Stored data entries
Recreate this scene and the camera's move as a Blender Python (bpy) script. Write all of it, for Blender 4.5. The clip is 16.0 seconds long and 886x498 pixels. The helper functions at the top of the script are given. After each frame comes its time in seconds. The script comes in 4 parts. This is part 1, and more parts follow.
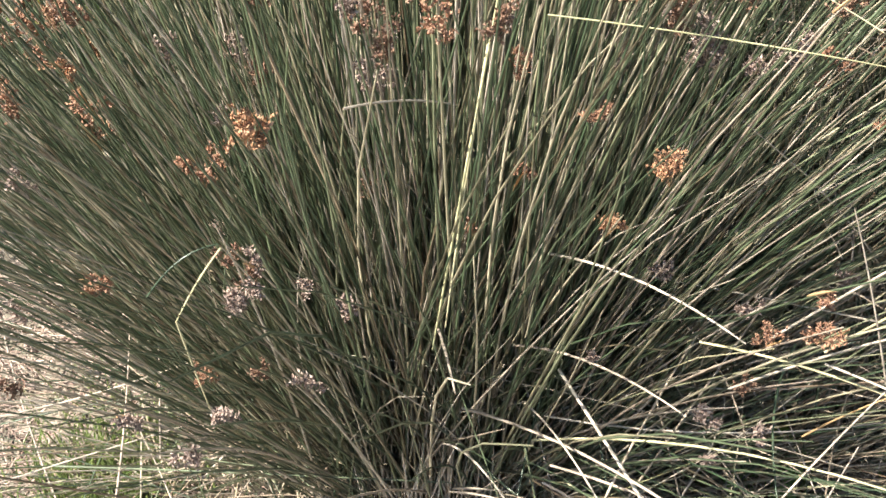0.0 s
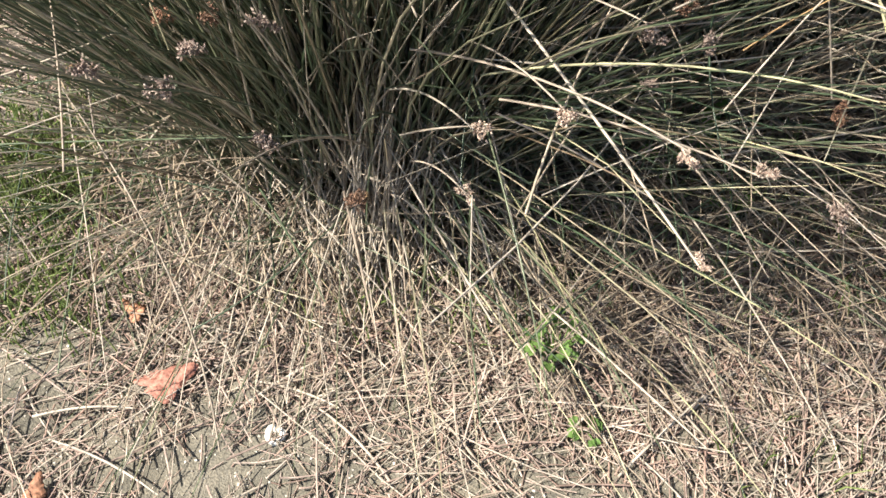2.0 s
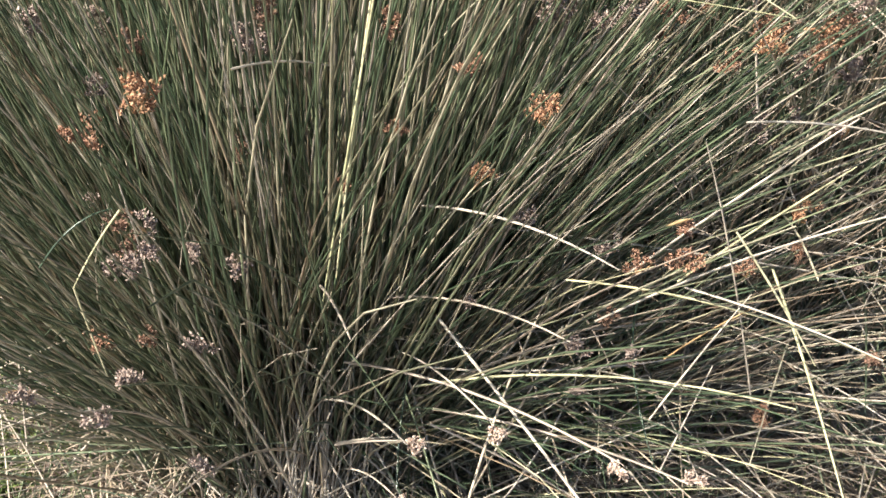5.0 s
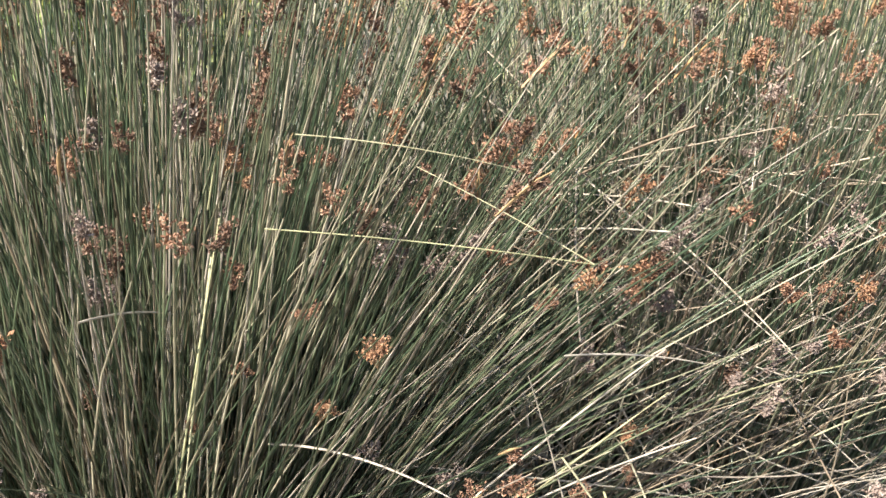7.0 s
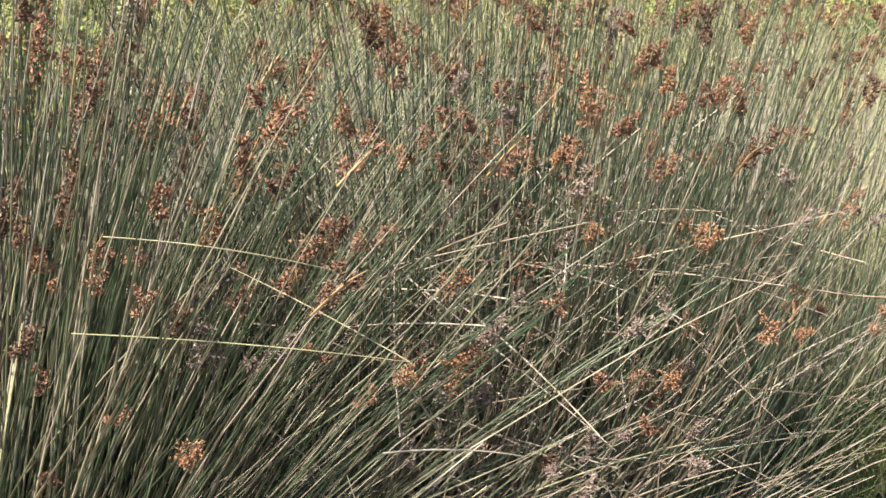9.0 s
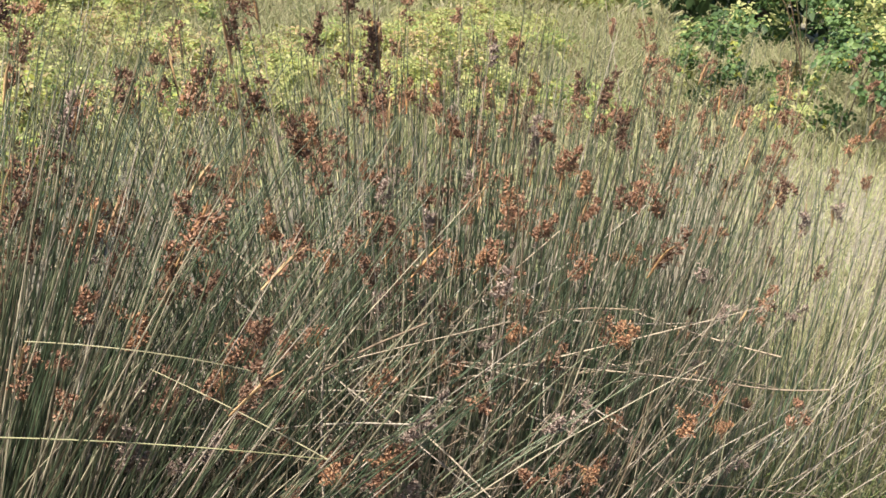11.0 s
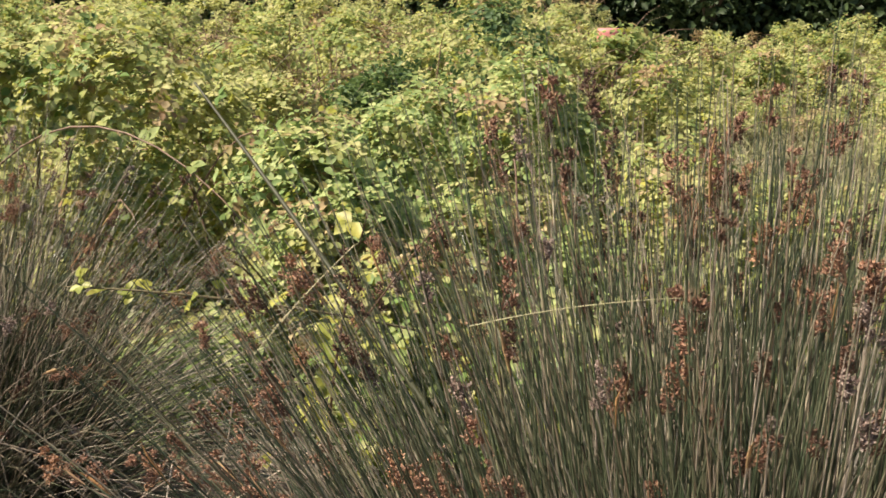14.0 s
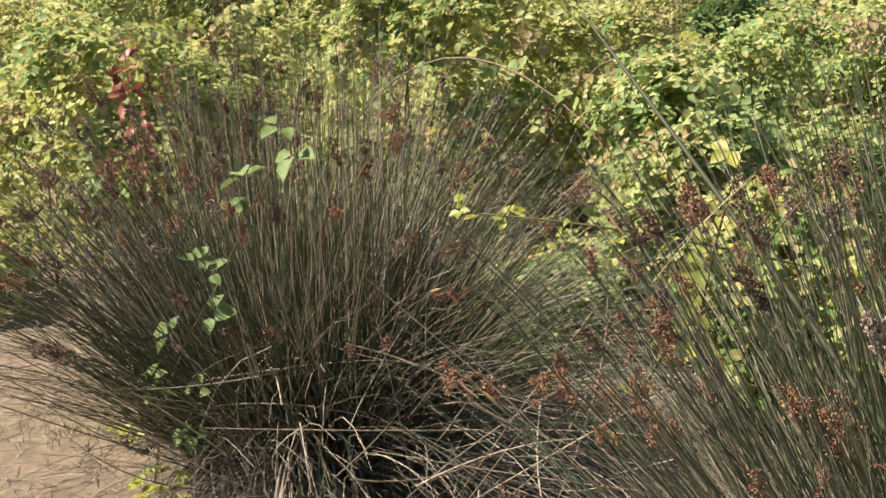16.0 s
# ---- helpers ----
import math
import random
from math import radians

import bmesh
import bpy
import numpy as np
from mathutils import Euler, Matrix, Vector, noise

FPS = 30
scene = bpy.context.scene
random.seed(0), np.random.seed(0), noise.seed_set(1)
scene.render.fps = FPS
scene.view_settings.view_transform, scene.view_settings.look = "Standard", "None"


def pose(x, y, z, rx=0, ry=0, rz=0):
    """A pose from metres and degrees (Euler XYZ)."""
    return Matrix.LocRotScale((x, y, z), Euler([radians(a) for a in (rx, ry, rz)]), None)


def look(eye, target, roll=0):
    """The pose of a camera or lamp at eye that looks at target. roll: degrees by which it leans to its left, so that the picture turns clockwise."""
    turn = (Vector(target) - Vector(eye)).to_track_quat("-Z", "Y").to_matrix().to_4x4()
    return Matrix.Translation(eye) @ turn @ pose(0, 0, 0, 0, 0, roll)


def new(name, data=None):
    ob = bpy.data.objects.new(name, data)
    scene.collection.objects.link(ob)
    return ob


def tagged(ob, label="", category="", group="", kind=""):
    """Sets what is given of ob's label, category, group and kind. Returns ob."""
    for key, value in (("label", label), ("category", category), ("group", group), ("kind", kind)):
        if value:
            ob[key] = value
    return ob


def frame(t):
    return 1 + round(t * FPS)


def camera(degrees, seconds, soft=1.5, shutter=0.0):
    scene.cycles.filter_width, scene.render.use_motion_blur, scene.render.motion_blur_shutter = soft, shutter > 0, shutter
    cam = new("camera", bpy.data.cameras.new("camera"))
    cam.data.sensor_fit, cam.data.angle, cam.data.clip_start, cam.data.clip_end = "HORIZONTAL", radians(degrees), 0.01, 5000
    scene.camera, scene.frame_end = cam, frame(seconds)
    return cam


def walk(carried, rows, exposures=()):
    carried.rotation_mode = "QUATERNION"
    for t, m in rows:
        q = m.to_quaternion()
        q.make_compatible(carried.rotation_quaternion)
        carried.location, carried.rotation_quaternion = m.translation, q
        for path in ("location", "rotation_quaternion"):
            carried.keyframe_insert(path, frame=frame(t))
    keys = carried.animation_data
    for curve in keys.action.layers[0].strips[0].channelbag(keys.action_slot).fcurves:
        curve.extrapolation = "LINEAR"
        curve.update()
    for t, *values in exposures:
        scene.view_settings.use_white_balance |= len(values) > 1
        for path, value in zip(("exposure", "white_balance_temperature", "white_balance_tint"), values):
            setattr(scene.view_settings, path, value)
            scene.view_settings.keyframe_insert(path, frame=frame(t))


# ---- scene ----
# ======== camera ========
def aim(x, y, z, yaw, pitch, roll):
    return pose(x, y, z, 90 + pitch, 0, yaw) @ pose(0, 0, 0, 0, 0, roll)


cam = camera(41.5, 16.0, soft=1.6, shutter=0.1)
PATH = [
    (0.00, aim(0.085, 0.073, 1.548, 6.18, -37.08, -4.30)),
    (0.50, aim(0.066, 0.019, 1.540, 3.61, -39.70, -4.86)),
    (1.00, aim(0.038, -0.002, 1.527, -0.58, -43.65, -3.17)),
    (1.50, aim(0.021, -0.009, 1.517, -1.80, -47.69, -2.27)),
    (2.00, aim(0.000, -0.002, 1.500, -0.94, -51.17, -2.72)),
    (2.50, aim(-0.007, 0.004, 1.491, -0.02, -53.60, -3.54)),
    (3.00, aim(0.000, 0.001, 1.488, -0.16, -55.22, -3.90)),
    (3.50, aim(0.000, -0.000, 1.500, -1.11, -53.92, -3.94)),
    (4.00, aim(0.005, 0.009, 1.520, -3.24, -48.99, -3.21)),
    (4.50, aim(0.005, 0.017, 1.543, -4.87, -43.34, -1.44)),
    (5.00, aim(0.005, 0.006, 1.553, -5.81, -37.95, -0.60)),
    (5.20, aim(0.005, 0.003, 1.556, -6.19, -36.32, -0.60)),
    (6.25, aim(0.018, -0.035, 1.587, -9.97, -29.60, 0.31)),
    (7.30, aim(0.034, -0.067, 1.614, -14.30, -26.13, 1.69)),
    (7.50, aim(0.035, -0.069, 1.615, -15.02, -25.74, 1.73)),
    (8.00, aim(0.034, -0.074, 1.619, -16.36, -24.75, 2.33)),
    (8.50, aim(0.035, -0.069, 1.620, -18.51, -23.39, 3.53)),
    (9.00, aim(0.040, -0.067, 1.621, -22.16, -22.04, 4.31)),
    (9.20, aim(0.041, -0.067, 1.621, -23.16, -21.64, 4.32)),
    (10.25, aim(0.054, -0.096, 1.630, -27.09, -18.18, 4.50)),
    (11.30, aim(0.051, -0.130, 1.640, -21.67, -16.66, 4.18)),
    (11.50, aim(0.046, -0.132, 1.641, -19.10, -17.00, 3.99)),
    (12.00, aim(0.018, -0.131, 1.634, -11.46, -16.68, 2.15)),
    (12.50, aim(-0.006, -0.125, 1.639, -2.87, -15.22, 1.21)),
    (13.00, aim(-0.020, -0.124, 1.644, 6.17, -13.98, -0.13)),
    (13.50, aim(-0.036, -0.142, 1.650, 12.31, -13.28, -0.02)),
    (14.00, aim(-0.061, -0.144, 1.652, 17.52, -13.17, 0.16)),
    (14.50, aim(-0.083, -0.148, 1.652, 23.57, -13.19, -0.45)),
    (15.00, aim(-0.099, -0.166, 1.654, 28.51, -13.28, -1.08)),
    (15.50, aim(-0.113, -0.188, 1.648, 33.14, -13.74, -2.00)),
    (16.00, aim(-0.130, -0.207, 1.661, 34.44, -16.26, -3.15)),
]
walk(cam, PATH, exposures=((0.0, 2.14, 6350, 9), (1.0, 1.90, 6300, 8), (1.5, 1.64, 6300, 9), (2.0, 1.44, 6320, 9), (2.5, 1.18, 6350, 9), (3.5, 0.86, 6400, 9), (4.0, 0.96, 6400, 9),
                           (4.5, 1.48, 6300, 9), (5.0, 1.90, 6250, 9), (7.5, 1.80, 6200, 8), (8.5, 1.62, 6300, 8), (9.0, 1.44, 6400, 9), (11.5, 1.28, 6500, 10), (12.5, 1.54, 6750, 12),
                           (13.5, 1.17, 7050, 14), (14.0, 1.10, 7050, 15), (14.5, 1.22, 7000, 15), (16.0, 1.22, 6950, 12)))

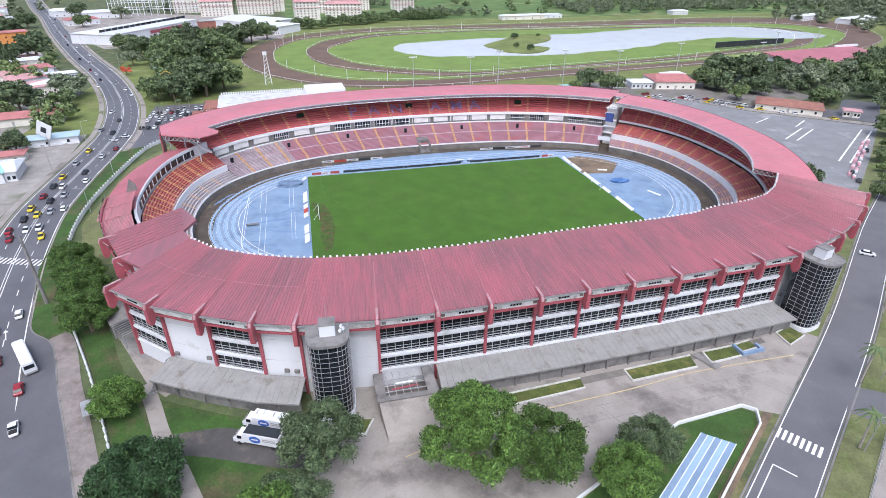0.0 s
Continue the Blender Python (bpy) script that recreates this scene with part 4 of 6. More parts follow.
part("pale_strip", ribbon([Vector((-24, -105)), Vector((-7, -103.2)), Vector((10, -102.2))], 1.6, G + 0.058, -1.2), PLAZA, plaza)
slab("wet_gutter", [(-30, -97.6), (22, -95.4), (50, -93.5), (50, -95.2), (22, -97.2), (-30, -100.2)], 0.056, DARK_CONC, "dark concrete strip under the canopy edge")


KERB_PAINT = mat("kerb_paint", (0.52, 0.51, 0.48), 0.8, 0.15, 2, 0.1, stain=(0.3, 0.29, 0.27), amount=0.35, spread=2)


def planter(pts, label="low planter of grass with white kerbs"):
    pl = thing("planter", label, "planter", group="forecourt planters", kind="")
    part("grass", prism(pts, G, G + 0.2), mat("planter_grass", (0.075, 0.095, 0.02), 0.95, 0.3, 2, 0.5, stain=(0.14, 0.12, 0.04), amount=0.3, spread=4), pl)
    n = len(pts)
    for k in range(n):
        if k == 1:
            continue
        part("kerb", beam((*pts[k], G + 0.2), (*pts[(k + 1) % n], G + 0.2), 0.35, 0.5), KERB_PAINT, pl)


planter([(-30.5, -101.8), (0.5, -99.6), (0.8, -96.6), (-30.5, -98.4)])
planter([(11.6, -100), (28.2, -99.2), (29, -95.4), (11.6, -96.4)])
planter([(32.2, -98.8), (40.5, -98.2), (41, -94.6), (32.6, -95.0)])
planter([(41.4, -97.2), (46, -96.6), (46.3, -93.8), (41.6, -94.4)])
planter([(54.6, -97.6), (61, -95.2), (60, -91.2), (54.8, -92.8)])
planter([(-46.6, -101.6), (-44.6, -98.0), (-49.5, -97.2), (-51.5, -100.2)])
slab("ramp", [(29.4, -95.2), (31.4, -95.2), (34, -100.4), (31.6, -101)], 0.3, CONCRETE, "concrete ramp between planters")
bs = thing("blue_stall", "pale blue low barrier round a planter", "barrier", (44, -96.2, G))
for q in (box(-3.2, -1.9, 0, 3.0, -1.3, 0.9), box(-3.2, -1.4, 0, -2.6, 1.8, 0.9), box(2.4, -1.4, 0, 3.0, 0.6, 0.7)):
    part("panel", turned(q, 0, 0, 0, 4), TRACK, bs)

# low white wall and lawn by the side street
wl = thing("white_wall", "low white painted boundary wall", "wall")
for a, b in zip(((-34, -133), (-14, -124.5), (14, -113), (29.5, -111.8), (31.6, -113.6), (29.6, -117), (10, -130.4)), ((-14, -124.5), (14, -113), (29.5, -111.8), (31.6, -113.6), (29.6, -117), (10, -130.4), (-12, -146))):
    part("wall_section", beam((*a, G + 0.35), (*b, G + 0.35), 0.35, 0.8), WHITE_PAINT, wl)
slab("east_lawn", [(-32, -133.5), (-14, -125), (14, -113.4), (29.3, -112.2), (31, -113.8), (29, -117), (-12, -146), (-40, -165)], 0.06, LAWN, "bright mown lawn behind the white wall", "lawn")
st = slab("practice_track", [(17, -116), (21.8, -120), (-20, -148.4), (-25, -144.5)], 0.09, TRACK_PALE, "pale blue practice running strip with white lines", "running track")
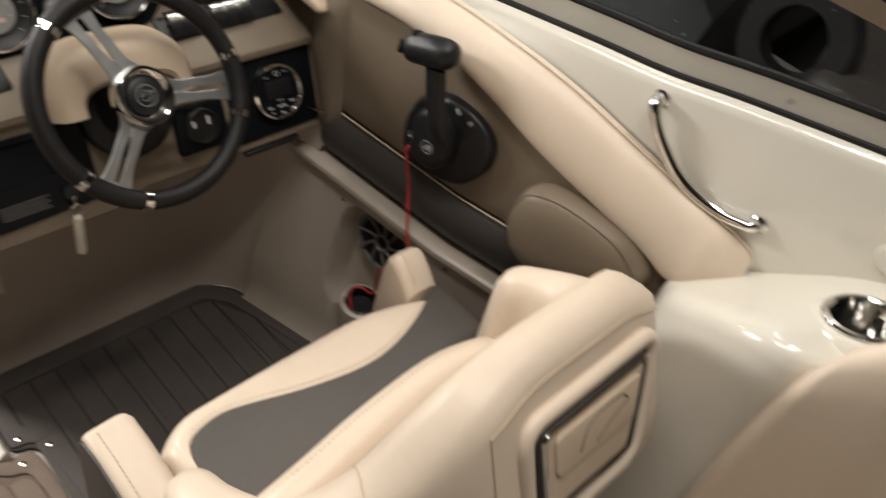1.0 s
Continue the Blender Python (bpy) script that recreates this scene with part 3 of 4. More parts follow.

◆ Written instruction ◆
Scan the material above for the string "soft" and report each line where you find it.

◆ Full response ◆
def camera(degrees, seconds, soft=1.5, shutter=0.0):
    scene.cycles.filter_width, scene.render.use_motion_blur, scene.render.motion_blur_shutter = soft, shutter > 0, shutter
cam = camera(41.5, 16.0, soft=1.6, shutter=0.1)